JJ 04/61: Mahalia Jackson – Come On Children, Let’s Sing

Sixty years ago gospel singer Mahalia Jackson, boasting 'a rhythmical drive and beat before which the rhythm of the rock and rollers pales into insignificance', was reviewed and previewed in JJ. First published in Jazz Journal April 1961


After several albums on which she fought losing battles with cloying choirs and staggering armies of angelic fiddles, Mahalia here returns trium­phantly to the style of her earlier re­cordings – alone except for Mildred Falls, a quiet drummer and a very distant, unobtrusive choir.

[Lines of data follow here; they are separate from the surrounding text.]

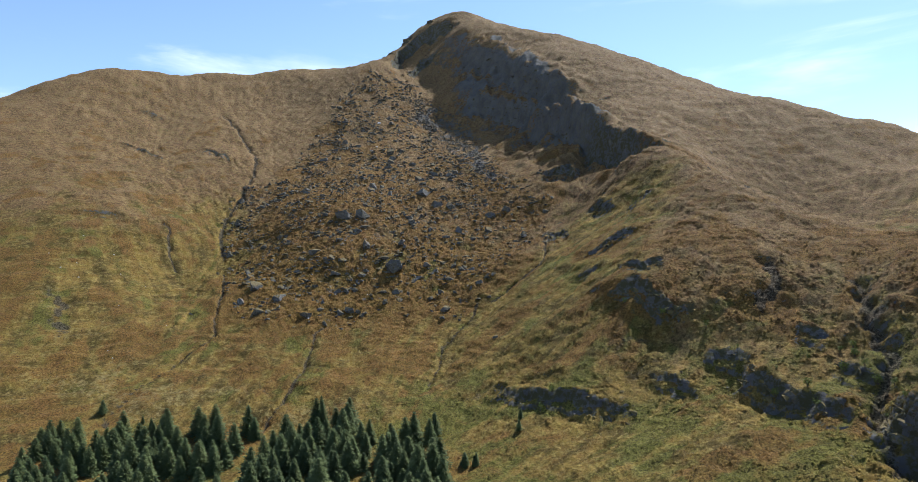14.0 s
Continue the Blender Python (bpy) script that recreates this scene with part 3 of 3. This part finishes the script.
def terrain(x, y):
    """Height of the ground and the masks of what covers it."""
    x, y = np.asarray(x, float), np.asarray(y, float)
    out = np.hypot(x + 300, y - 350)
    z = lie(x, y)
    keep = smooth(2000, 1300, out)
    z = z * keep - 40 * (1 - keep)
    calm = smooth(0.0, 25.0, z)
    steps, rock = crag_steps(x, y)
    cuts, wet = gully_cuts(x, y)
    z = z + steps + cuts
    field = inside(x, y, BOULDER_FIELD, 18.0)
    # swells, terraces and tussocks
    swell = 2.0 * fractal(x, y, 55.0, 2, 3) + 1.6 * fractal(x, y, 20.0, 2, 11)
    ledges = drawn_out(x, y, 5.5, 4.0, 6, 21, True)
    ribs = 0.5 * ledges - 0.55 * np.abs(drawn_out(x, y, 9.0, 6.0, 5, 25, True))
    # spurs and dells that run down to the valley
    dells = drawn_out(x, y, 30.0, 14.0, 7, 191)
    knoll = 0.3 * swell + 0.45 * dells + 0.7 * uphill(x, y, (BULGE,))[0]
    # drifts and rills that run down the slopes
    streak = 0.75 * drawn_out(x, y, 6.0, 5.0, 8, 171) + 0.35 * drawn_out(x, y, 2.6, 2.2, 6, 175)
    thread = drawn_out(x, y, 22.0, 12.0, 7, 177)
    rill = np.exp(-(thread / 0.05) ** 2) * smooth(0.0, 0.5, fractal(x, y, 70.0, 2, 179)) * keep
    z = z - 0.9 * rill
    wet = np.maximum(wet, 0.55 * rill)
    knobs = np.abs(fractal(x, y, 8.0, 2, 31)) * 0.55 + 0.34 * fractal(x, y, 3.4, 2, 35, 0.8)
    z = z + keep * calm * (1 - 0.7 * field) * (1 - smooth(70, 130, z)) * (1 - 0.85 * inside(x, y, SPUR, 30.0)) * 0.9 * dells
    z = z + keep * (0.35 + 0.65 * calm) * (swell + ribs) + keep * knobs * (0.7 + 2.1 * field + 0.5 * smooth(-190, -120, x) * smooth(120, 70, z)) * (1 - 0.45 * smooth(120, 240, z))
    # small outcrops and ledges, thickest on the spur and the crag slopes
    rough_ground = np.clip(0.22 + 0.2 * smooth(-560, -640, x) * smooth(330, 250, y) * smooth(260, 200, z) + 0.62 * smooth(-190, -120, x) * smooth(150, 110, z) + 0.35 * inside(x, y, SPUR, 30.0) + 0.65 * inside(x, y, EAST_SLOPE, 40.0), 0, 1) * smooth(-0.25, 0.35, fractal(x, y, 48.0, 3, 147)) * keep * calm * (1 - 0.6 * field)
    ledge = fractal(0.8 * x + 0.25 * y, 1.6 * y - 0.3 * x, 15.0, 4, 141, 0.6)
    step = smooth(0.16, 0.3, ledge) + 0.8 * smooth(-0.3, -0.2, ledge)
    edge = np.exp(-((ledge - 0.2) / 0.07) ** 2) + 0.8 * np.exp(-((ledge + 0.26) / 0.06) ** 2)
    z = z + rough_ground * 1.7 * step
    patchy = smooth(-0.05, 0.45, fractal(x, y, 30.0, 3, 151))
    rock = np.maximum(rock, 0.7 * rough_ground * edge * patchy)
    rock = np.maximum(rock, 0.4 * field * smooth(0.05, 0.5, fractal(x, y, 8.0, 3, 153, 0.6)))
    fan = inside(x, y, SCREE, 10.0) * smooth(-0.5, 0.3, fractal(x, y, 22.0, 3, 155))
    rock = np.maximum(rock, 0.62 * fan)
    wall = inside(x, y, SUMMIT_WALL, 16.0)
    ribs_of_rock = 1 - 2 * np.abs(fractal(x + 0.5 * y, y, 26.0, 4, 161, 0.6))
    z = z + wall * 3.2 * ribs_of_rock
    rock = np.maximum(rock, wall * smooth(-0.15, 0.55, fractal(x, y, 40.0, 4, 165)))
    rock = np.maximum(rock, 0.95 * np.maximum(inside(x, y, EAST_SUMMIT, 14.0), inside(x, y, BACK_RIDGE, 20.0)) * smooth(-0.7, 0.1, fractal(x, y, 30.0, 3, 167)))
    broken = rock * (1 - 0.65 * wall) * (1.6 * np.abs(fractal(x, y, 6.5, 3, 51, 0.6)) + 0.9 * fractal(x, y, 2.6, 2, 57))
    z = z + broken
    high = smooth(60, 190, z + 30 * fractal(x, y, 90.0, 3, 61))
    moor = np.clip(0.75 * high + 0.35 * smooth(-200, 60, y - 350) * smooth(40, 110, z) + 0.2 * field + 0.4 * inside(x, y, SPUR, 25.0) * smooth(25, 50, z), 0, 1)
    moor = np.clip(moor + 0.3 * smooth(0.1, 0.8, knoll) * smooth(25, 60, z), 0, 1)
    side = inside(x, y, BOWL_SIDE, 25.0)
    moor = moor * (1 - 0.75 * side)
    # rust bracken; on gorge bank and spur it also darkens overbright low ground
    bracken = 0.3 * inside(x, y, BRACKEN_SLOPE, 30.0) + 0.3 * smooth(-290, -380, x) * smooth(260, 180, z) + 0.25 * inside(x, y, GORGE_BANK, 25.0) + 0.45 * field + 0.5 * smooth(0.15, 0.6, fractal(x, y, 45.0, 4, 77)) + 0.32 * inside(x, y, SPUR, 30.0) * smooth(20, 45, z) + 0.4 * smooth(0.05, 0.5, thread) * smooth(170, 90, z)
    flush = np.maximum(0.6 * smooth(-0.5, 0.4, fractal(x, y, 38.0, 3, 183)) * inside(x, y, DRY_FAN, 30.0), 0.62 * inside(x, y, SCAR, 9.0))
    lush = np.maximum(0.55 * smooth(-60, 0, x) * smooth(110, 60, z), 0.6 * smooth(0.15, 0.5, fractal(x, y, 80.0, 2, 181)) * smooth(120, 60, z) * smooth(-420, -300, x))
    lush = np.maximum(lush, (0.45 + 0.25 * smooth(-260, -180, x)) * smooth(0.0, -0.5, thread) * smooth(150, 90, z))
    lush = np.maximum(lush, 0.3 * side)
    lush = np.maximum(lush, 0.5 * smooth(-330, -250, x) * smooth(60, 25, z))
    lush = np.maximum(lush, 0.7 * smooth(0.15, 0.9, -knoll) * smooth(170, 90, z) * (1 - field) * smooth(-420, -300, x))
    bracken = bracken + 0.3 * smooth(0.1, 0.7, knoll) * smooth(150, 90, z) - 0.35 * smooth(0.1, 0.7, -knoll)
    stony = np.clip(np.maximum(inside(x, y, EAST_SUMMIT, 14.0), inside(x, y, BACK_RIDGE, 20.0)) + 0.9 * wall + 0.7 * field + fan, 0, 1)
    return z, rock, wet, moor, bracken, flush, streak, lush, stony


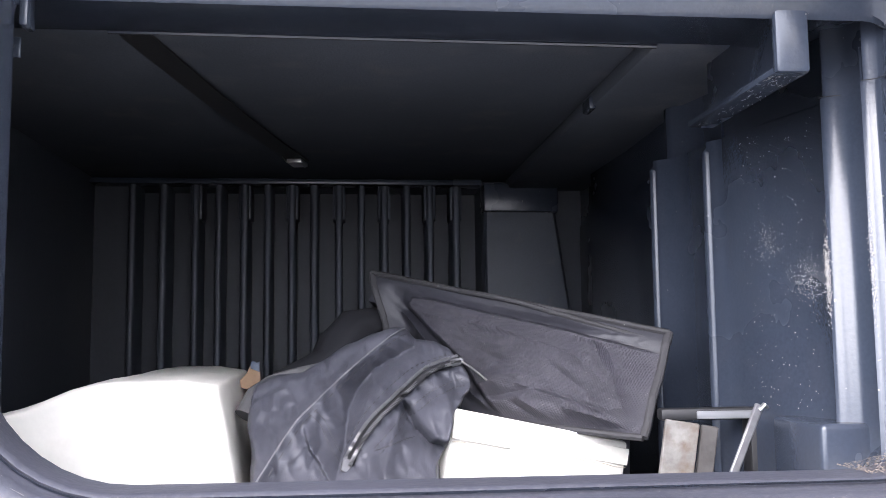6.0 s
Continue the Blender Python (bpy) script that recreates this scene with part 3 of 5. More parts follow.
# grey guide beside the lamp, with its rubber bumpers
part("guide_strip", merge(box(-0.1500, -0.1428, 1.7720, 1.776, 1.6440, 1.7310, 0.0008), box(-0.1428, -0.1372, 1.7560, 1.760, 1.6440, 1.7200, 0.0015)), GUIDE, pocket, "grey guide strip")
for z in (1.7085, 1.6605):
    part("rubber_bumper", lathe([(0.0030, -0.024), (0.0046, -0.010), (0.0047, -0.002), (0.0036, 0.0022), (0.0012, 0.0034)], Matrix.Translation((-0.1440, 1.7500, z)) @ Matrix.Rotation(radians(90), 4, "X"), 16), DEEP, pocket)
lamp = part("amber_lamp", upright(rr(-0.1368, -0.0985, 1.7080, 1.7295, (0.001, 0.001, 0.008, 0.008), 6), 1.7560, 0.014, 0.0015), AMBER, pocket, "glowing amber lamp lens")
part("lamp_rim", box(-0.1366, -0.0985, 1.7550, 1.770, 1.7062, 1.7078, 0.0005), DEEP, lamp)
part("filament", tube([(-0.1318, 1.7555, 1.7142), (-0.1282, 1.7553, 1.7136), (-0.1240, 1.7553, 1.7142), (-0.1200, 1.7555, 1.7165)], 0.0012, 8), GLOW, lamp)
# Glowing amber patch painted as the lamp's reflection, no second lamp.
part("amber_reflection", upright([(-0.1540, 1.7175), (-0.1482, 1.7175), (-0.1484, 1.7225), (-0.1500, 1.7265), (-0.1540, 1.7290)], 1.7700, 0.004), AMBER, pocket)

# ---- locker liner ----
liner = part("locker_liner", box(-0.300, 0.43, 1.72, 2.50, 1.474, 1.480, 0.001), LINER, truck, "black moulded plastic locker liner")
collar = bmesh.new()
def at_y(pts, y, follow=0.0):
    return [Vector((x, y + follow * (z - 1.68), z)) for x, z in pts]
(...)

She just sings, and it is the Apollo sessions all over again – or almost.

Some tracks are too “straight” for jazz tastes (“Because His Name”, “God Is So Good”, “Duty”), and “Brown Baby” is the sort of pseudo-folk melodrama that Belafonte sings for the oo-ahs. But on the remain­der Mahalia sings out beautifully. Her timing is unbelievable, and in it lies the secret of her ability to swing in that huge, breath-taking manner that is today a secret shared by an ever-decreasing few.

Review by Tony Standish

Come On Children, Let’s Sing; If We Never Needed The Lord Before; Because His Name Is Jesus; You Must Be Born Again; Brown Baby (17 min.) – The Christian’s Testimony; Keep A-movin’; A Christian Duty; One Step; God Is So Good (16 min.)
(Philips BBL 7345. 12inLP. 35s. 9d)

In the same April 1961 issue of Jazz Journal, which featured Mahalia Jackson on the cover (see above), editor Sinclair Traill introduced her to the readers ahead of her London concert:

For one night only, on April 7 at the Albert Hall, you will have the chance to hear the greatest of all the gospel singers, Mahalia Jackson. I advise you not to miss her, for here is a singer who, whilst adhering strictly to her religious convictions, sings with a rhythmical drive and beat that can be rivalled only by the best jazz bands and before which the rhythm of the rock and rollers pales into insignificance. Together with her accompanist – Mildred Falls – she can create a tremendous excitement, an ex­citement only to be equalled by the really great singers in music.

There are few artists in any field of music who possess the simple dignity that is hers, and few who have a greater ability to move an audience by the pro­jected emotion of their singing. Miss Jackson has a personal quality that makes her in complete rapport with whoever hears her – a quality of human warmth and sympathy, allied to a com­plete genuine belief in her own religious convictions.

Her programmes are limited to songs of her own faith, but all are so full of ecstasy and exultation, and are sung with such a swing that it is a strange person who, coming away from a Mahalia concert, is not profoundly moved.

I strongly urge you to make every effort to hear this exceptional, vibrant, happy singer. It is an experience not to be missed.